What you will do:
Repeat the records in full and exactly, omitting pictures.
*** Available records ***
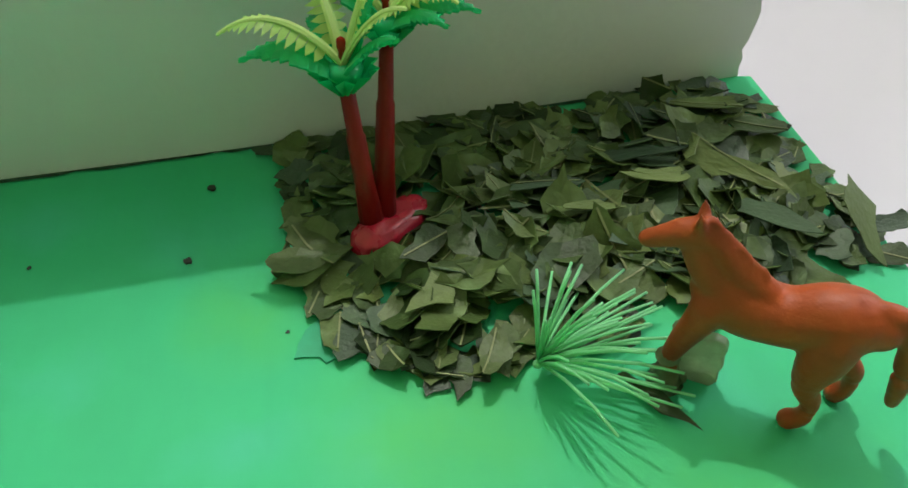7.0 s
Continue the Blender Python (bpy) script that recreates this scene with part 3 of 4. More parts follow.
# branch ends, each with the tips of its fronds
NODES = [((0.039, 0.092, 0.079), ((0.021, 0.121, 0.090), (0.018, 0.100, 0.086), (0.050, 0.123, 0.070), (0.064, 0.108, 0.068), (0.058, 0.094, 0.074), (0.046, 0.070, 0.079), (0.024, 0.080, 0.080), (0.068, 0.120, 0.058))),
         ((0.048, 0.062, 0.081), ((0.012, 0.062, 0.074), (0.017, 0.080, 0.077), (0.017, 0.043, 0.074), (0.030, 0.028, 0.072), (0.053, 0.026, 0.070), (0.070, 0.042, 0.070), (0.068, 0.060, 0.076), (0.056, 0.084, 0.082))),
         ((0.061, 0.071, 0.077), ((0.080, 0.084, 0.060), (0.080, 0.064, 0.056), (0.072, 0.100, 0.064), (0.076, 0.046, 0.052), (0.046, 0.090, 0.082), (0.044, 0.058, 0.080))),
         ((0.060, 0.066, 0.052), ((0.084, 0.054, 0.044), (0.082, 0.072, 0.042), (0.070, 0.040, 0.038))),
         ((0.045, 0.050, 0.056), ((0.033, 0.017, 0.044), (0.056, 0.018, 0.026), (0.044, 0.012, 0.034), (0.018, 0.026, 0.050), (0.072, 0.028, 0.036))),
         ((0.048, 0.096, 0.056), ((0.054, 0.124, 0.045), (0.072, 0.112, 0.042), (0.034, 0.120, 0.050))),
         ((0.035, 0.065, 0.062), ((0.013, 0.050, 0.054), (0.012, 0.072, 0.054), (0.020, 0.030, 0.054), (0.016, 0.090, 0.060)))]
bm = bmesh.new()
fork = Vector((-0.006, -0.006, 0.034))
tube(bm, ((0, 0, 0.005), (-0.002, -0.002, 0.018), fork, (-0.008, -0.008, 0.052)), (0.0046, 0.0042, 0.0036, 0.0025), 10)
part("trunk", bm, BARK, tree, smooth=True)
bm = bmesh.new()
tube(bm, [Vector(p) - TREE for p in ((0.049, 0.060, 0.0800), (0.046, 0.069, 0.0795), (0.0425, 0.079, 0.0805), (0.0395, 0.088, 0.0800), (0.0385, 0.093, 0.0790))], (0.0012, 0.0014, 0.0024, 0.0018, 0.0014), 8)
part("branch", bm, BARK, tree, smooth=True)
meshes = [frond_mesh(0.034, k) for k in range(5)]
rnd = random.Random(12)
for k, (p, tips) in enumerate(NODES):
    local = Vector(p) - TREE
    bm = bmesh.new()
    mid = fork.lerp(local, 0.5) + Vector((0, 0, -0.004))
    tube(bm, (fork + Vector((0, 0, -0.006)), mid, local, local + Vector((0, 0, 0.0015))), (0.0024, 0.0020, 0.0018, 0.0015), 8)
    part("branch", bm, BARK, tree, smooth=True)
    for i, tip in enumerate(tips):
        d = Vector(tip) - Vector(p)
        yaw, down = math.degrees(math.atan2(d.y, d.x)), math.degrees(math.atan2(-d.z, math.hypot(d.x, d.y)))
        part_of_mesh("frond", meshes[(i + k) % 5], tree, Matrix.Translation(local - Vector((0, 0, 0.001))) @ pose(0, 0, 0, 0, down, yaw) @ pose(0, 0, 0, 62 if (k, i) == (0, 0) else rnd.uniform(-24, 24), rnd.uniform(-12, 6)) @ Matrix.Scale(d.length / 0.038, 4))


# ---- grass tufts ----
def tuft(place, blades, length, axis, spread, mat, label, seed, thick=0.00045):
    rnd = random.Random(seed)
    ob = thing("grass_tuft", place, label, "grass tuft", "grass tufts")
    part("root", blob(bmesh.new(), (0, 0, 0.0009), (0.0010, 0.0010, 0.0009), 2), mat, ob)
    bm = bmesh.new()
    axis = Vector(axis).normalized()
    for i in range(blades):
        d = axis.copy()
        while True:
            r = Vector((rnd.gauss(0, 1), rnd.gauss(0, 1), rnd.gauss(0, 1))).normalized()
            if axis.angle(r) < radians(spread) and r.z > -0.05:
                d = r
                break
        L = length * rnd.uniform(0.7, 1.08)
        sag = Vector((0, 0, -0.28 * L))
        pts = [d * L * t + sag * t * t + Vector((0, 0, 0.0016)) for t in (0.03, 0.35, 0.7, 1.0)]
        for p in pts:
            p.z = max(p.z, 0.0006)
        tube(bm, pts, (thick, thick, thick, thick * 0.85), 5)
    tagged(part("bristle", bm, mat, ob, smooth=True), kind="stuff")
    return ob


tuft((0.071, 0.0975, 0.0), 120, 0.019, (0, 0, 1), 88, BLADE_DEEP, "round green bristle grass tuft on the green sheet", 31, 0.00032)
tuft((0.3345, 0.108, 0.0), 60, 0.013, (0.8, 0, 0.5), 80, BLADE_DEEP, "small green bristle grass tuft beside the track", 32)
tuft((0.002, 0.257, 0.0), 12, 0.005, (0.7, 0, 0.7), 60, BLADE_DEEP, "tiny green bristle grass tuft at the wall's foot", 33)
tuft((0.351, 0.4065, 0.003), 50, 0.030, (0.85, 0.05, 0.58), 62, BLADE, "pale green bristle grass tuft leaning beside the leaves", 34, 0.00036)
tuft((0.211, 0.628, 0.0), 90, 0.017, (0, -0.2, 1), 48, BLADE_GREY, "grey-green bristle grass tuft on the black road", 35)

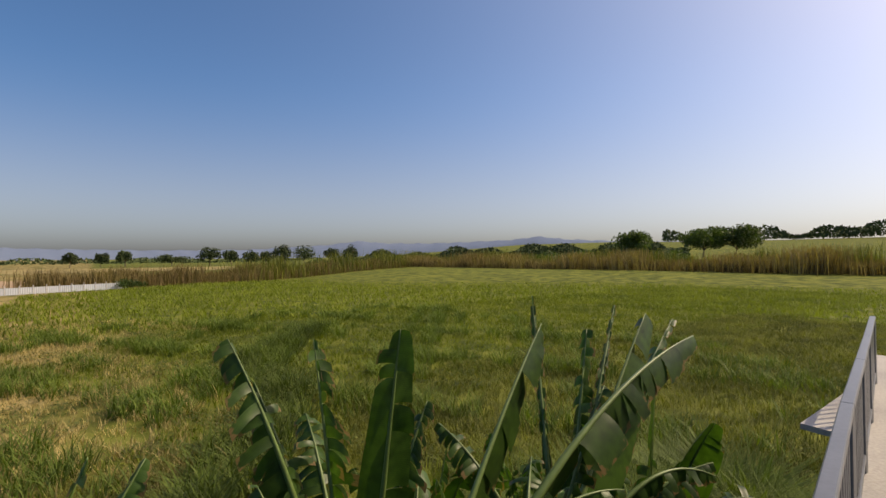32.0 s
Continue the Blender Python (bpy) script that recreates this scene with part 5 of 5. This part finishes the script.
***
Exercise response:
7.0 s
Continue the Blender Python (bpy) script that recreates this scene with part 3 of 4. More parts follow.
# branch ends, each with the tips of its fronds
NODES = [((0.039, 0.092, 0.079), ((0.021, 0.121, 0.090), (0.018, 0.100, 0.086), (0.050, 0.123, 0.070), (0.064, 0.108, 0.068), (0.058, 0.094, 0.074), (0.046, 0.070, 0.079), (0.024, 0.080, 0.080), (0.068, 0.120, 0.058))),
         ((0.048, 0.062, 0.081), ((0.012, 0.062, 0.074), (0.017, 0.080, 0.077), (0.017, 0.043, 0.074), (0.030, 0.028, 0.072), (0.053, 0.026, 0.070), (0.070, 0.042, 0.070), (0.068, 0.060, 0.076), (0.056, 0.084, 0.082))),
         ((0.061, 0.071, 0.077), ((0.080, 0.084, 0.060), (0.080, 0.064, 0.056), (0.072, 0.100, 0.064), (0.076, 0.046, 0.052), (0.046, 0.090, 0.082), (0.044, 0.058, 0.080))),
         ((0.060, 0.066, 0.052), ((0.084, 0.054, 0.044), (0.082, 0.072, 0.042), (0.070, 0.040, 0.038))),
         ((0.045, 0.050, 0.056), ((0.033, 0.017, 0.044), (0.056, 0.018, 0.026), (0.044, 0.012, 0.034), (0.018, 0.026, 0.050), (0.072, 0.028, 0.036))),
         ((0.048, 0.096, 0.056), ((0.054, 0.124, 0.045), (0.072, 0.112, 0.042), (0.034, 0.120, 0.050))),
         ((0.035, 0.065, 0.062), ((0.013, 0.050, 0.054), (0.012, 0.072, 0.054), (0.020, 0.030, 0.054), (0.016, 0.090, 0.060)))]
bm = bmesh.new()
fork = Vector((-0.006, -0.006, 0.034))
tube(bm, ((0, 0, 0.005), (-0.002, -0.002, 0.018), fork, (-0.008, -0.008, 0.052)), (0.0046, 0.0042, 0.0036, 0.0025), 10)
part("trunk", bm, BARK, tree, smooth=True)
bm = bmesh.new()
tube(bm, [Vector(p) - TREE for p in ((0.049, 0.060, 0.0800), (0.046, 0.069, 0.0795), (0.0425, 0.079, 0.0805), (0.0395, 0.088, 0.0800), (0.0385, 0.093, 0.0790))], (0.0012, 0.0014, 0.0024, 0.0018, 0.0014), 8)
part("branch", bm, BARK, tree, smooth=True)
meshes = [frond_mesh(0.034, k) for k in range(5)]
rnd = random.Random(12)
for k, (p, tips) in enumerate(NODES):
    local = Vector(p) - TREE
    bm = bmesh.new()
    mid = fork.lerp(local, 0.5) + Vector((0, 0, -0.004))
    tube(bm, (fork + Vector((0, 0, -0.006)), mid, local, local + Vector((0, 0, 0.0015))), (0.0024, 0.0020, 0.0018, 0.0015), 8)
    part("branch", bm, BARK, tree, smooth=True)
    for i, tip in enumerate(tips):
        d = Vector(tip) - Vector(p)
        yaw, down = math.degrees(math.atan2(d.y, d.x)), math.degrees(math.atan2(-d.z, math.hypot(d.x, d.y)))
        part_of_mesh("frond", meshes[(i + k) % 5], tree, Matrix.Translation(local - Vector((0, 0, 0.001))) @ pose(0, 0, 0, 0, down, yaw) @ pose(0, 0, 0, 62 if (k, i) == (0, 0) else rnd.uniform(-24, 24), rnd.uniform(-12, 6)) @ Matrix.Scale(d.length / 0.038, 4))


# ---- grass tufts ----
def tuft(place, blades, length, axis, spread, mat, label, seed, thick=0.00045):
    rnd = random.Random(seed)
    ob = thing("grass_tuft", place, label, "grass tuft", "grass tufts")
    part("root", blob(bmesh.new(), (0, 0, 0.0009), (0.0010, 0.0010, 0.0009), 2), mat, ob)
    bm = bmesh.new()
    axis = Vector(axis).normalized()
    for i in range(blades):
        d = axis.copy()
        while True:
            r = Vector((rnd.gauss(0, 1), rnd.gauss(0, 1), rnd.gauss(0, 1))).normalized()
            if axis.angle(r) < radians(spread) and r.z > -0.05:
                d = r
                break
        L = length * rnd.uniform(0.7, 1.08)
        sag = Vector((0, 0, -0.28 * L))
        pts = [d * L * t + sag * t * t + Vector((0, 0, 0.0016)) for t in (0.03, 0.35, 0.7, 1.0)]
        for p in pts:
            p.z = max(p.z, 0.0006)
        tube(bm, pts, (thick, thick, thick, thick * 0.85), 5)
    tagged(part("bristle", bm, mat, ob, smooth=True), kind="stuff")
    return ob


tuft((0.071, 0.0975, 0.0), 120, 0.019, (0, 0, 1), 88, BLADE_DEEP, "round green bristle grass tuft on the green sheet", 31, 0.00032)
tuft((0.3345, 0.108, 0.0), 60, 0.013, (0.8, 0, 0.5), 80, BLADE_DEEP, "small green bristle grass tuft beside the track", 32)
tuft((0.002, 0.257, 0.0), 12, 0.005, (0.7, 0, 0.7), 60, BLADE_DEEP, "tiny green bristle grass tuft at the wall's foot", 33)
tuft((0.351, 0.4065, 0.003), 50, 0.030, (0.85, 0.05, 0.58), 62, BLADE, "pale green bristle grass tuft leaning beside the leaves", 34, 0.00036)
tuft((0.211, 0.628, 0.0), 90, 0.017, (0, -0.2, 1), 48, BLADE_GREY, "grey-green bristle grass tuft on the black road", 35)

32.0 s
Continue the Blender Python (bpy) script that recreates this scene with part 5 of 5. This part finishes the script.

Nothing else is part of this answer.